[Data items]

>> Begin

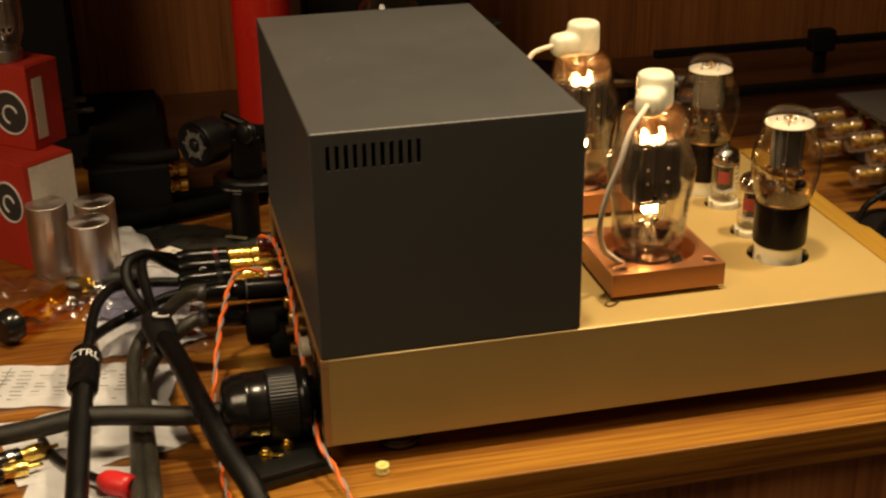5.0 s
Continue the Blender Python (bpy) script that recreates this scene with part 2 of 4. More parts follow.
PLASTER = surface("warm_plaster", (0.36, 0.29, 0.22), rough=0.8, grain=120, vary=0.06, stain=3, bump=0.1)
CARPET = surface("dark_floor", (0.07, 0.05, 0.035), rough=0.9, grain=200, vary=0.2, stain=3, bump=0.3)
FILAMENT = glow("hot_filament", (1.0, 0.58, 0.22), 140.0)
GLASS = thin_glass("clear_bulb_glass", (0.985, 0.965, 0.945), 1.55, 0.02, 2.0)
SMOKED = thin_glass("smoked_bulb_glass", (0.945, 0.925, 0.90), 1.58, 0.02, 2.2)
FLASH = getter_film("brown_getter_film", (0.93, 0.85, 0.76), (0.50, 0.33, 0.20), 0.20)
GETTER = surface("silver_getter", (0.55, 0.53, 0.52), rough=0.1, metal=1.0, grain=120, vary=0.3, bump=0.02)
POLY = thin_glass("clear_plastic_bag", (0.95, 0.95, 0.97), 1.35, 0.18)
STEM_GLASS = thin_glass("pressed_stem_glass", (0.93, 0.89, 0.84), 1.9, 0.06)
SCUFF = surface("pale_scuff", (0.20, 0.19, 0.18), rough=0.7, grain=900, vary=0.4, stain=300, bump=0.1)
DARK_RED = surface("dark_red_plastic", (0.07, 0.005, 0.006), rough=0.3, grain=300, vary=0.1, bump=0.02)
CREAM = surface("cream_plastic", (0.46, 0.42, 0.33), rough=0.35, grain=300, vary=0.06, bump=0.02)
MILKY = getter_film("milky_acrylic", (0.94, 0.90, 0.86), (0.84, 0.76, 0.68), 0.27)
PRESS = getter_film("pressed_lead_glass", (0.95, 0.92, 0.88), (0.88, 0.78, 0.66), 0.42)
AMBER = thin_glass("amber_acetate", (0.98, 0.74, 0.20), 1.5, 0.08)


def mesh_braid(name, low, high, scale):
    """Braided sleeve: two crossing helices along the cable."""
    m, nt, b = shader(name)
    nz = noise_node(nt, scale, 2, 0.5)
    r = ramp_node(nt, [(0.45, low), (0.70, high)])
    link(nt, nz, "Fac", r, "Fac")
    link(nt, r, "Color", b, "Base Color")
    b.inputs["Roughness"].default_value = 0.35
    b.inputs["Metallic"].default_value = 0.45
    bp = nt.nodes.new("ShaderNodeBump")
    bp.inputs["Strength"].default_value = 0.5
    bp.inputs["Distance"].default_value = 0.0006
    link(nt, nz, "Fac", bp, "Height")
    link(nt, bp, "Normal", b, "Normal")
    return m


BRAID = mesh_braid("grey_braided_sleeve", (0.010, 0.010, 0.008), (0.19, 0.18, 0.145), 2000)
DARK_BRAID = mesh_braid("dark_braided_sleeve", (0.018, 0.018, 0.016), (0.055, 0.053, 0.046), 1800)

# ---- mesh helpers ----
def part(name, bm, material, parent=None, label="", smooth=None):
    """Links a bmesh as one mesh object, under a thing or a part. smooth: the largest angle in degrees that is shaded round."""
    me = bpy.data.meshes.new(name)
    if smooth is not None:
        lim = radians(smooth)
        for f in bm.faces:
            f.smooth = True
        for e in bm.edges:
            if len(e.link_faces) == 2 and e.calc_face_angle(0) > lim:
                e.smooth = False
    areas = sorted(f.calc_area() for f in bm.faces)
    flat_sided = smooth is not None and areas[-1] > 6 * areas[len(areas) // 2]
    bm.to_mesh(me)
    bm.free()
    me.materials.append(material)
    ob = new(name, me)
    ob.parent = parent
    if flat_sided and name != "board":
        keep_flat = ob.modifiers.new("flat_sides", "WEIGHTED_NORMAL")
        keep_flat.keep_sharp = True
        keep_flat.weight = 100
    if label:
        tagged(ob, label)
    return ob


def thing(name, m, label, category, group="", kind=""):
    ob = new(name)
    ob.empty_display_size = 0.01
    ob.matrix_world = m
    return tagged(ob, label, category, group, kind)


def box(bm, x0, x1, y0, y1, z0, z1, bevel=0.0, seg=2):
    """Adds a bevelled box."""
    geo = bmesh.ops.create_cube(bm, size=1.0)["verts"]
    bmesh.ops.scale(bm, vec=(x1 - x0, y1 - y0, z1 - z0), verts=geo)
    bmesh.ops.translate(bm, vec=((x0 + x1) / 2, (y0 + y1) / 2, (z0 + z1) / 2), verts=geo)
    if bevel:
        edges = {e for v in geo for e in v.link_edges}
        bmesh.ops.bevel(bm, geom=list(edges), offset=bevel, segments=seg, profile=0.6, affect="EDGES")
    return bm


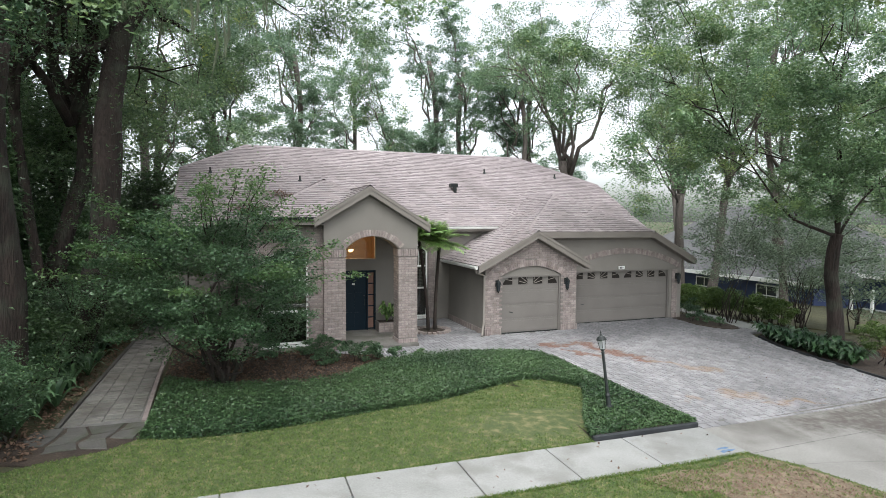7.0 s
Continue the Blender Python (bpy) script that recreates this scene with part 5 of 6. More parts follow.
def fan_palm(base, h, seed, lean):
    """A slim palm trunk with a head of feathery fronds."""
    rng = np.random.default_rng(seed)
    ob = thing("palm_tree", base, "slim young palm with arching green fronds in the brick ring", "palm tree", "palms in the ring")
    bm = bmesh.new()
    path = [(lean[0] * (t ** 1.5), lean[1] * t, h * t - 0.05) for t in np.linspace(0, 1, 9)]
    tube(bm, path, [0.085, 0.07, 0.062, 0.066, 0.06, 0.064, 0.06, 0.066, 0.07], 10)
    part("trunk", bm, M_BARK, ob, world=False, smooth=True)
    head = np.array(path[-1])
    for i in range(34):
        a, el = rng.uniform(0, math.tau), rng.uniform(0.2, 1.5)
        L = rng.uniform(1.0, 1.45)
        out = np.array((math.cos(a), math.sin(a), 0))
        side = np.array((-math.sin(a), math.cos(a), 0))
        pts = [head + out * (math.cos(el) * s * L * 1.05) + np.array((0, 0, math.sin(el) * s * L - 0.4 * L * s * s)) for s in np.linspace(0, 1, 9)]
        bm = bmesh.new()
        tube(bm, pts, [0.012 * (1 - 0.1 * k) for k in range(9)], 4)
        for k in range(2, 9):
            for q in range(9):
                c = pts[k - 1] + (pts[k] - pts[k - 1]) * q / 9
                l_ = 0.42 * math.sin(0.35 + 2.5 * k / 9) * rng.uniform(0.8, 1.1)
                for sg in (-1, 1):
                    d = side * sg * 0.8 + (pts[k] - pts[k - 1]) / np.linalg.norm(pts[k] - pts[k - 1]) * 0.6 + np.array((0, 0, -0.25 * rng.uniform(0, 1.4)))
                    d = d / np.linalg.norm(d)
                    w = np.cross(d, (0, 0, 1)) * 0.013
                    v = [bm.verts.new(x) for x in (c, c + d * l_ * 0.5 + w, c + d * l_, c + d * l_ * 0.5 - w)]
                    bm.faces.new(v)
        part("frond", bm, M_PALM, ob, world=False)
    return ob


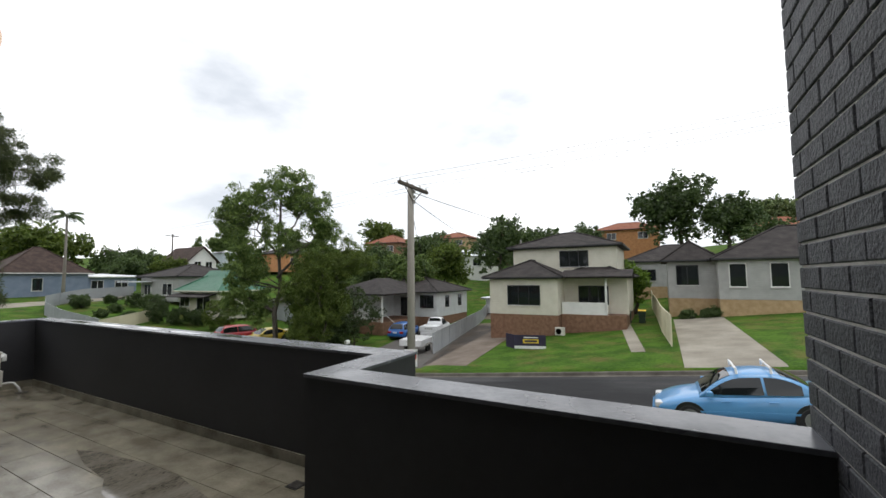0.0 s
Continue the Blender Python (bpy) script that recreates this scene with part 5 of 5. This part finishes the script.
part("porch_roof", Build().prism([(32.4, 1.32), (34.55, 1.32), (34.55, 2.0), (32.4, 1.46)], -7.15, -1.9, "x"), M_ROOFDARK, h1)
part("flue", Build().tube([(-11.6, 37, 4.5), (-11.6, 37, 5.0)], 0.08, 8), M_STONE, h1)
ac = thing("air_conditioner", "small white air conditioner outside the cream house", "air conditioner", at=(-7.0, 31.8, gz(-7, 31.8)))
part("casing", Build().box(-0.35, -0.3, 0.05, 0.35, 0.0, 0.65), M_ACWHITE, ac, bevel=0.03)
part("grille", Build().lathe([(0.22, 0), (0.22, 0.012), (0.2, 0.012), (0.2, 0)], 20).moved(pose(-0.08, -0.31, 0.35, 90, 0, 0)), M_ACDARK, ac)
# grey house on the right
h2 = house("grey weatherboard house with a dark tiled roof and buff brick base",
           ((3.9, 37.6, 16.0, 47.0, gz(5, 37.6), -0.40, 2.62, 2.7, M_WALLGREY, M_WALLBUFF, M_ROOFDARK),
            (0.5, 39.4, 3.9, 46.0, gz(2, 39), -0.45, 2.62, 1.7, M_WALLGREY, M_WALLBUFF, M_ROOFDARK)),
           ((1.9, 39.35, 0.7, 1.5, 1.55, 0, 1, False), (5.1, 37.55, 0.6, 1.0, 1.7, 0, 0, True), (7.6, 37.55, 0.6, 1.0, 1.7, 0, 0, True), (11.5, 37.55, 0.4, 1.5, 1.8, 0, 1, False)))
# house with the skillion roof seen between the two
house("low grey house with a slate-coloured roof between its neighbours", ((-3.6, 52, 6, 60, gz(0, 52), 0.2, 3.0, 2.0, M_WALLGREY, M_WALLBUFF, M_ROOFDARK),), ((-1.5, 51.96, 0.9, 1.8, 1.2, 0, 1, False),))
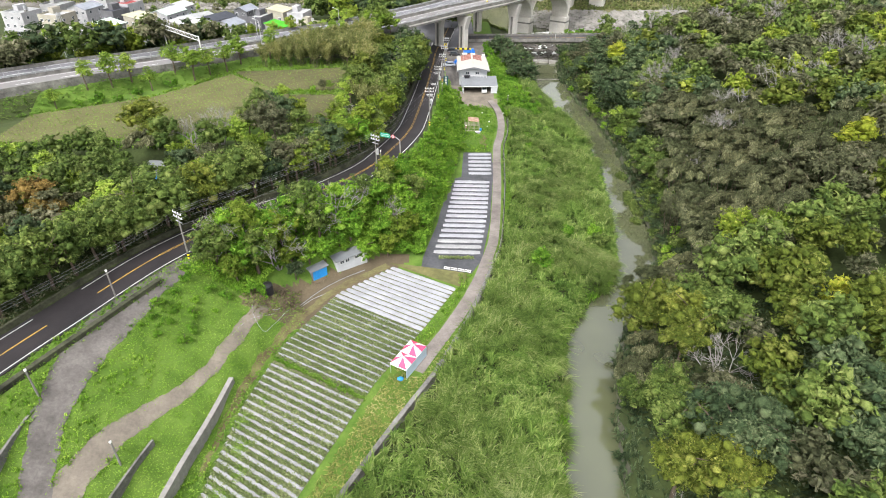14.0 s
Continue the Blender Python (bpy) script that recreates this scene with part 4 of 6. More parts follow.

>> End

Determine the number of lines in the entries above where the string "follow" appears. Answer with the number alone.

3